:: Recorded data ::

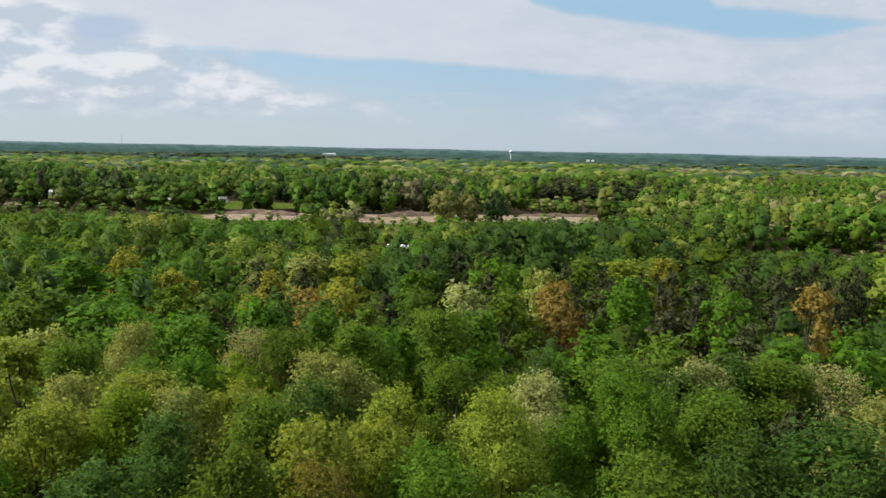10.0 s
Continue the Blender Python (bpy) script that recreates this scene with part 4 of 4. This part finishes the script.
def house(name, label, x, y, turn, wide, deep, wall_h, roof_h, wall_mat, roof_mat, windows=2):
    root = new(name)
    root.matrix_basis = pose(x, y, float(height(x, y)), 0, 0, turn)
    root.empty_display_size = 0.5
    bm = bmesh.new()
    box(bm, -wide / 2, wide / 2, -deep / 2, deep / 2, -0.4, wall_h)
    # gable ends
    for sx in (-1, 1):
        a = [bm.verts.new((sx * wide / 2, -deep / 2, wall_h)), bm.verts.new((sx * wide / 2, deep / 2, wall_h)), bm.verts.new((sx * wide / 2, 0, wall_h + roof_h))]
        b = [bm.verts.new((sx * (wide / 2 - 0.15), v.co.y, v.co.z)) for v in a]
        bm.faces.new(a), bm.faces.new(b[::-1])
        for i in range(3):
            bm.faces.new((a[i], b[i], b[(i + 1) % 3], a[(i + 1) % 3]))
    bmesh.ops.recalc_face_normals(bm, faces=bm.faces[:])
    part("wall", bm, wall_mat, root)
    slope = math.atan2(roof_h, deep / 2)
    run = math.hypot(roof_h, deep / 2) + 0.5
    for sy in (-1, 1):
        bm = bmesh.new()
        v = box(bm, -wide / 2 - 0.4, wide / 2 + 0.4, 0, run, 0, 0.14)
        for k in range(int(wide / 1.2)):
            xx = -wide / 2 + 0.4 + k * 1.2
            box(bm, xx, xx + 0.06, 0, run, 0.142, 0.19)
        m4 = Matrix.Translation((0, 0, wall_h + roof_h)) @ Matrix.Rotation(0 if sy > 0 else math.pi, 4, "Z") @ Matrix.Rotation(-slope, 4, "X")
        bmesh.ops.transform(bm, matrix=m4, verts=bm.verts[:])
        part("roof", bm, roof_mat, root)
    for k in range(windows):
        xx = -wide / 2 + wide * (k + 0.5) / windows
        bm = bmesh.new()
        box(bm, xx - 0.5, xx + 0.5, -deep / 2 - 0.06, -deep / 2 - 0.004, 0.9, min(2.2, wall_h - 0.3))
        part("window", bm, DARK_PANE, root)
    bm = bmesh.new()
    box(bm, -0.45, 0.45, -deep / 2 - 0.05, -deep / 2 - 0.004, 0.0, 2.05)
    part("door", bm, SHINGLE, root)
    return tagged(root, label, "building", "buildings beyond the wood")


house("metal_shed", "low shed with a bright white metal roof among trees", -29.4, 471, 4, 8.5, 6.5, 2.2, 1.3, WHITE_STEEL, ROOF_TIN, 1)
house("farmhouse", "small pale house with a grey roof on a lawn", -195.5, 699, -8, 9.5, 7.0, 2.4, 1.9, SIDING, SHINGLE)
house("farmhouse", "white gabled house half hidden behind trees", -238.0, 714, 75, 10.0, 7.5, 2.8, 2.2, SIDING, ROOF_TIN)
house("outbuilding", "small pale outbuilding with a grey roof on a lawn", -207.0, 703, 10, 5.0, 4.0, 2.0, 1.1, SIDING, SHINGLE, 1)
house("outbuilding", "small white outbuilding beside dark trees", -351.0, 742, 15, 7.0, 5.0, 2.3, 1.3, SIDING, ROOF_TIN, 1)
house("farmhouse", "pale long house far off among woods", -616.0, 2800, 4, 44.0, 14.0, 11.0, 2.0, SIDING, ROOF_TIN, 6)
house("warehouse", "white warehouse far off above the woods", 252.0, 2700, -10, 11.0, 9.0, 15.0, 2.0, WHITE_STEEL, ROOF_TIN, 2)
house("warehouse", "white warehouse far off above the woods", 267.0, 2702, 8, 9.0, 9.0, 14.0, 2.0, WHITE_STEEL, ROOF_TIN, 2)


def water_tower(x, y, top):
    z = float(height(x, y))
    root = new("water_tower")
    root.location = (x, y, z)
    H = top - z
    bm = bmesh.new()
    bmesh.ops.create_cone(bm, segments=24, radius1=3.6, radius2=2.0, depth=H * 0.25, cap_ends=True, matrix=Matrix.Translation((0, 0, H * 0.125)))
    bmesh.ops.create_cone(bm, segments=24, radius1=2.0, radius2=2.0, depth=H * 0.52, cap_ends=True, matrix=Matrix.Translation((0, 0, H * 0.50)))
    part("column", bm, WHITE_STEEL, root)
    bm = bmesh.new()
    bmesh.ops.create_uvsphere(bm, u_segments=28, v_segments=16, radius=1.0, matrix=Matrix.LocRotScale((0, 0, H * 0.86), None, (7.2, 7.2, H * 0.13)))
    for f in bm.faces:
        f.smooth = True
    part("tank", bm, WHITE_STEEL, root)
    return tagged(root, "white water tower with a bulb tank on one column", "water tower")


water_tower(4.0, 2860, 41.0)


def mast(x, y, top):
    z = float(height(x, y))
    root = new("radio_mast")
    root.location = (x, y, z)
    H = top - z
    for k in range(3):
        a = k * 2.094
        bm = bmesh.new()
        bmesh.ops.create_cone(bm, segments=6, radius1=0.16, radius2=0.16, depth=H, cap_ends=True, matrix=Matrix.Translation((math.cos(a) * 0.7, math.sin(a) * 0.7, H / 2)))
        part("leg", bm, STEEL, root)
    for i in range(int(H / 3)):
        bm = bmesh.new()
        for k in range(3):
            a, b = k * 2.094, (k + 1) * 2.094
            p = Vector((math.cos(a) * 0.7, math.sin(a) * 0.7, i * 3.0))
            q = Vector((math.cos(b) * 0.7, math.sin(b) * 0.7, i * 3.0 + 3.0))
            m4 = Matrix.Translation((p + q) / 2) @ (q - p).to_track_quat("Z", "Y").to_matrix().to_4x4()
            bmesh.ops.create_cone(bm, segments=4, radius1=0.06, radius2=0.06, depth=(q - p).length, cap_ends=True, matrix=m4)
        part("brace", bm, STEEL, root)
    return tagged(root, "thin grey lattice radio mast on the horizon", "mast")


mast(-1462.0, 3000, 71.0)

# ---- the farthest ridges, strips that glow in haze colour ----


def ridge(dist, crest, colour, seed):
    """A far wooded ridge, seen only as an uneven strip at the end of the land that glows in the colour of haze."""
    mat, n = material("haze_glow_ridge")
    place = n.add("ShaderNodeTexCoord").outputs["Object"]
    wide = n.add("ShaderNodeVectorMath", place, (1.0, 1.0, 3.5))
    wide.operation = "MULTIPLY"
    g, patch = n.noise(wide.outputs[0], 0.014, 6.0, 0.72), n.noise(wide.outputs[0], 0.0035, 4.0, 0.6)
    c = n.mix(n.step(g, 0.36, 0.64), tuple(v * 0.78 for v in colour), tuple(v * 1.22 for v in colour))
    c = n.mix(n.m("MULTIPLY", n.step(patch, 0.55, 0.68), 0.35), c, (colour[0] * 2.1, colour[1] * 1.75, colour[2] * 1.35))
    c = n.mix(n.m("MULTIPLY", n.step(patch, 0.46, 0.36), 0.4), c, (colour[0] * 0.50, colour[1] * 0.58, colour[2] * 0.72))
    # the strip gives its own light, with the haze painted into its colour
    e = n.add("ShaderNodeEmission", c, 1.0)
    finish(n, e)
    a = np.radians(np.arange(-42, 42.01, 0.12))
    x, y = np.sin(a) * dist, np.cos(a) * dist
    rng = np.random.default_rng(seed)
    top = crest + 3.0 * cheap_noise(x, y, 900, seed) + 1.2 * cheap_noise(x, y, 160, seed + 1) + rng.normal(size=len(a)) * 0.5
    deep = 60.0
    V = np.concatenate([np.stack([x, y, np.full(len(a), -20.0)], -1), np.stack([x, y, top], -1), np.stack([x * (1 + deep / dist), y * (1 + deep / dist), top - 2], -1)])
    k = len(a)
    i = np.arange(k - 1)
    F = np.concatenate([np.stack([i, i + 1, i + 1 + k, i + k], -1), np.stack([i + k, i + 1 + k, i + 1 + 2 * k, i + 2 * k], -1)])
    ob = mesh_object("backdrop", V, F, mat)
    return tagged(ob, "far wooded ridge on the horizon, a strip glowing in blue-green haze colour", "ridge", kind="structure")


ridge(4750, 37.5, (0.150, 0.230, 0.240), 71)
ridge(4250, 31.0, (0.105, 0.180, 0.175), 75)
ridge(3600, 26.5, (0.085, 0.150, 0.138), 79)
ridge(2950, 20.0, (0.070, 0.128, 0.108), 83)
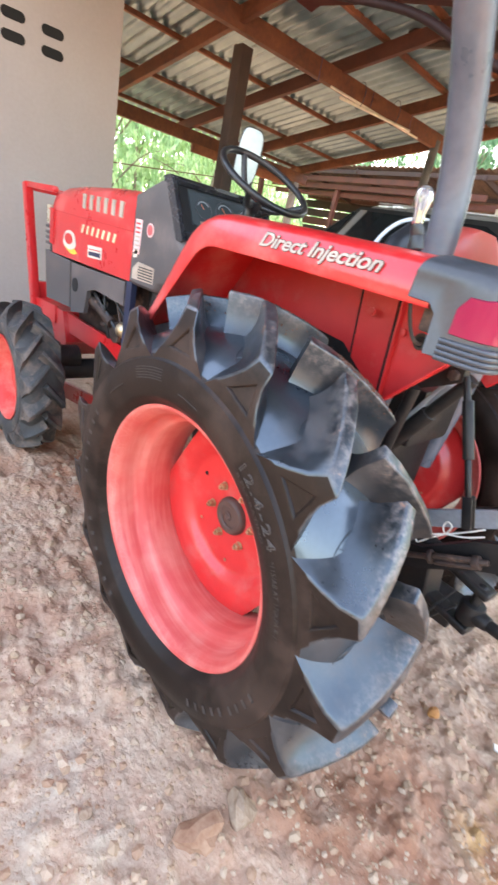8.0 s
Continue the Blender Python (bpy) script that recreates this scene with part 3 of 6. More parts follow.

:::

Given request:
Across the entries, how many lines contain "scene"? Reply with the number only.

The result:
2